Agricultural Research Service

Title: Effects of Western Corn Belt Cropping Systems on Agroecosystem Functions

Authors
item Liebig, Mark
item Varvel, Gary

Submitted to: Agronomy Journal
Publication Type: Peer Reviewed Journal
Publication Acceptance Date: September 25, 2002
Publication Date: March 1, 2003
Citation: Liebig, M.A., Varvel, G.E. 2003. Effects of western corn belt cropping systems on agroecosystem functions. Agronomy Journal. 95(2):316-322.

Interpretive Summary: Management practices that balance multiple functions of agroecosystems enhance agricultural sustainability, whereas those that focus on single agroecosystem functions do not. Understanding the effects of management practices on agroecosystem functions is essential to determine the relative sustainability of cropping systems. The relative sustainability of corn- based cropping systems in the Western Corn Belt was evaluated based on fou agroecosystem functions: food production, raw materials production, nutrient cycling, and greenhouse gas regulation. A simple indexing procedure was used to quantify performance across functions using data from a long-term cropping systems experiment in eastern Nebraska. Results from the evaluation indicated four-year crop sequences to possess the highest agroecosystem performance scores, followed by corn-soybean and continuous corn. Differences in scores among sequences were driven by a) the capacity yof four-year sequences to be highly productive, and b) a substantial negative effect of continuous corn at high levels of N fertilization on nutrient cycling and greenhouse gas regulation functions. Correlations between production- and environmental protection-related functions were negative, underscoring the importance of employing management practices that are productive, yet minimize harmful effects on the environment. Among the treatments analyzed in this study, four-year crop sequences appear to possess this capacity.

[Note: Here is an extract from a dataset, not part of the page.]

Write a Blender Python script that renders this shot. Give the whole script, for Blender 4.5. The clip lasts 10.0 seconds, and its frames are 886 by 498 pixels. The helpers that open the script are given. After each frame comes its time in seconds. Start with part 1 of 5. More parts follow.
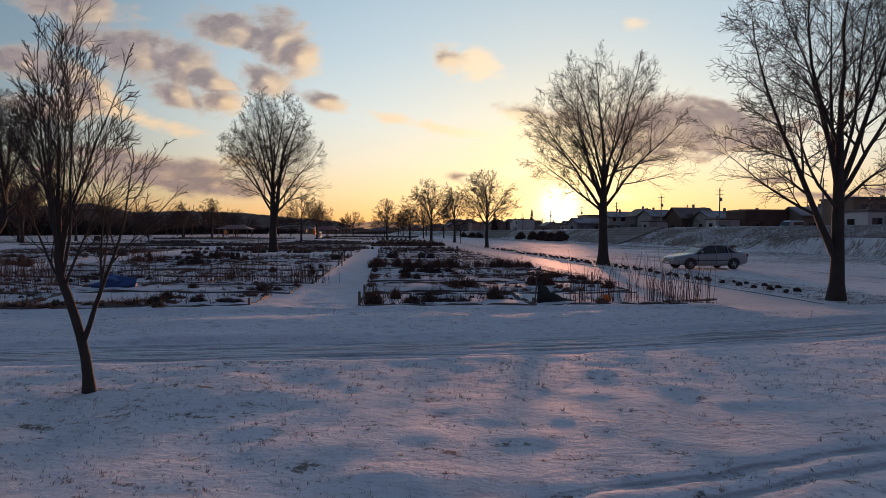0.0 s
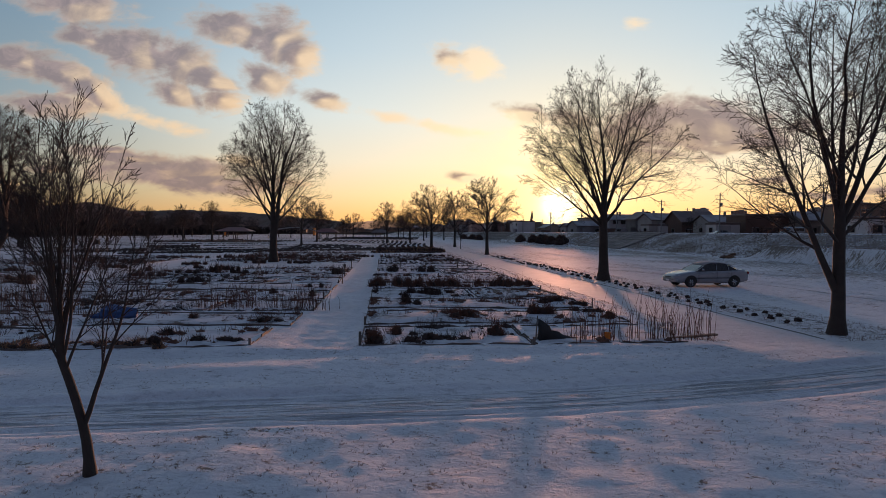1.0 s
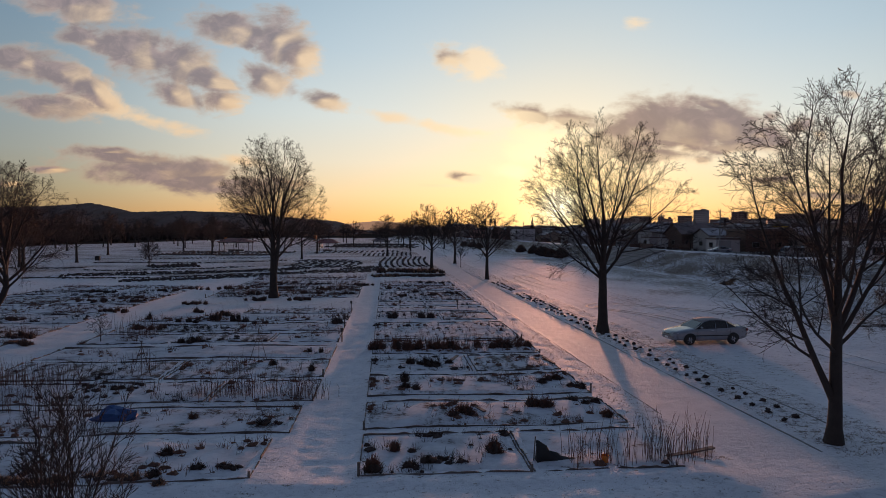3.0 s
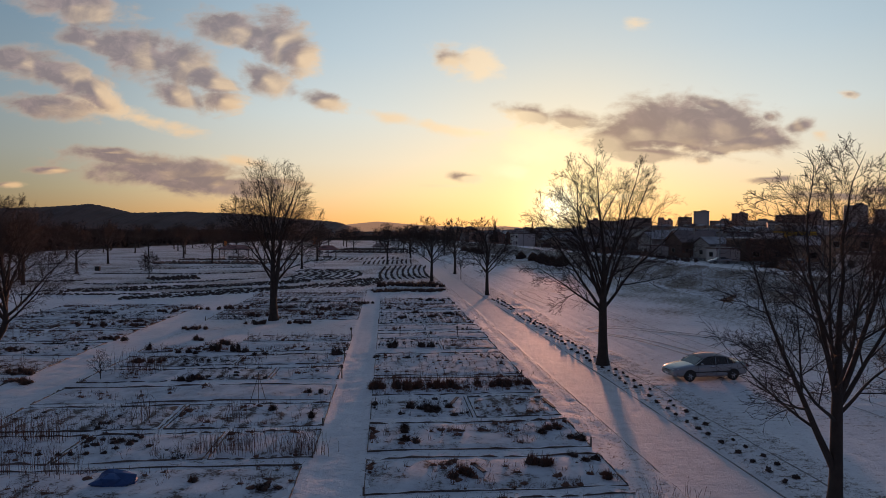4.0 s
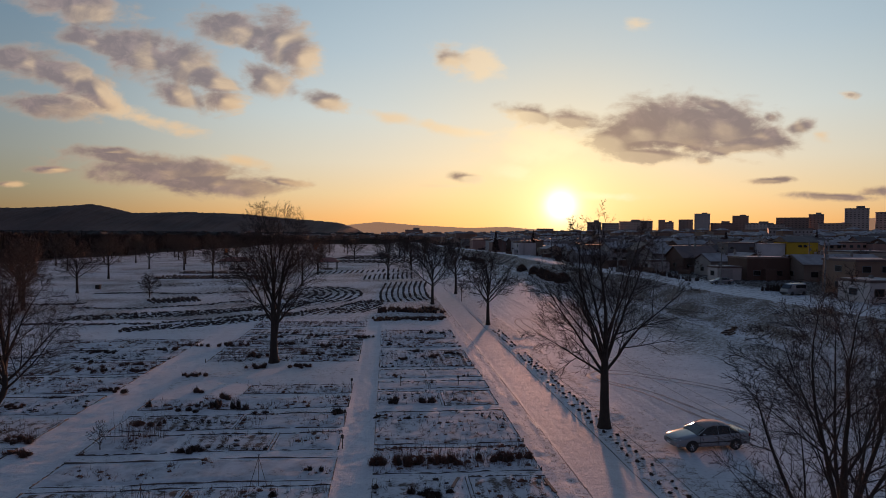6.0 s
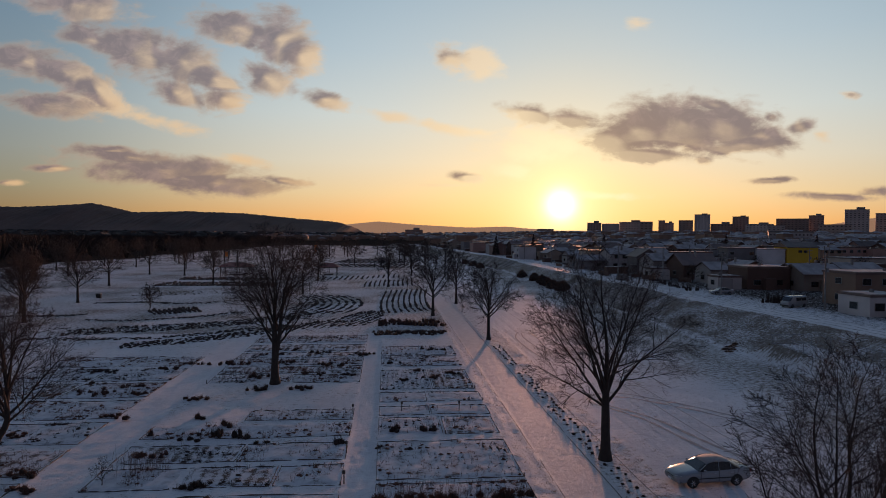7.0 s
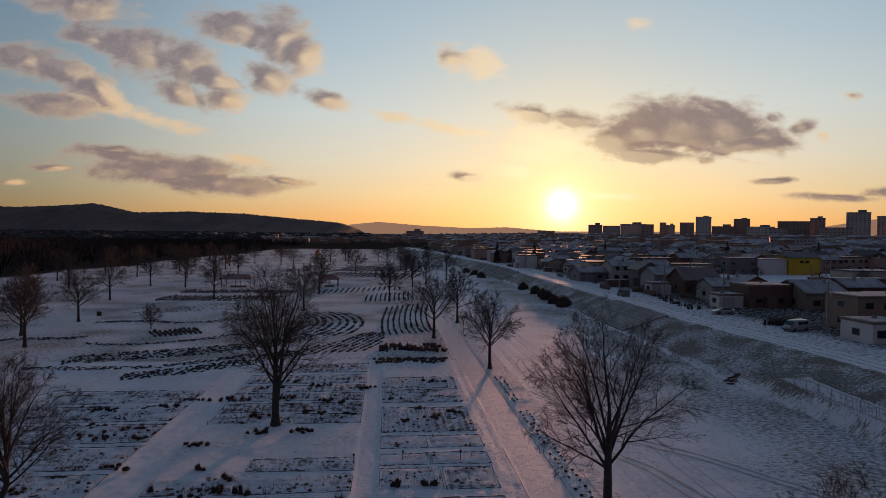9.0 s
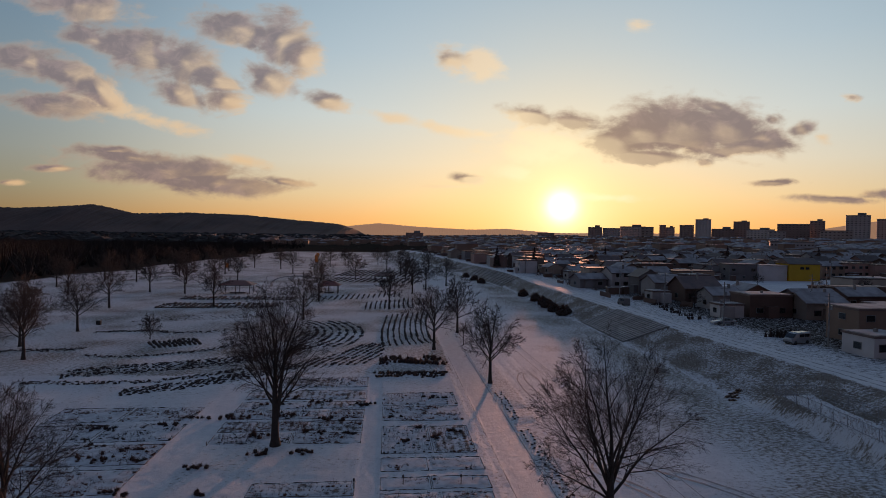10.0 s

Technical Abstract: Agricultural sustainability is enhanced by management practices that optimize the performance of multiple agroecosystem functions. The performance of Western Corn Belt cropping systems was evaluated based on four agroecosystem functions: food production, raw materials production, nutrient cycling, and greenhouse gas regulation. A simple multiattribute ranking procedure was used to quantify performance across functions using data from a long-term (1983-1998) cropping systems experiment near Mead, NE. Treatments included in the procedure were four corn-based crop sequences (continuous corn, corn-soybean, and two four-year sequences) each at three N fertilization levels. Four-year crop sequences, which included an oat-clover intercrop, possessed the highest agroecosystem performance scores (avg. = 81.6) followed by corn-soybean (avg. = 79.1) and continuous corn (avg. =75.0). Differences in scores among sequences were driven by a) )the capacity of four-year sequences to be highly productive, and b) a substantial negative effect of continuous corn at the HIGH N-rate on nutrient cycling and greenhouse gas regulation functions. Nitrogen fertilization significantly increased agroecosystem performance between ZERO and LOW N-rate treatments, but had a negative effect above that level. Correlations between production- and environmental protection-related functions were negative, emphasizing the importance of employing management practices that are productive, yet minimize deleterious environmental impacts. Among the treatments analyzed in this study, four-year crop sequences appear to possess this capacity.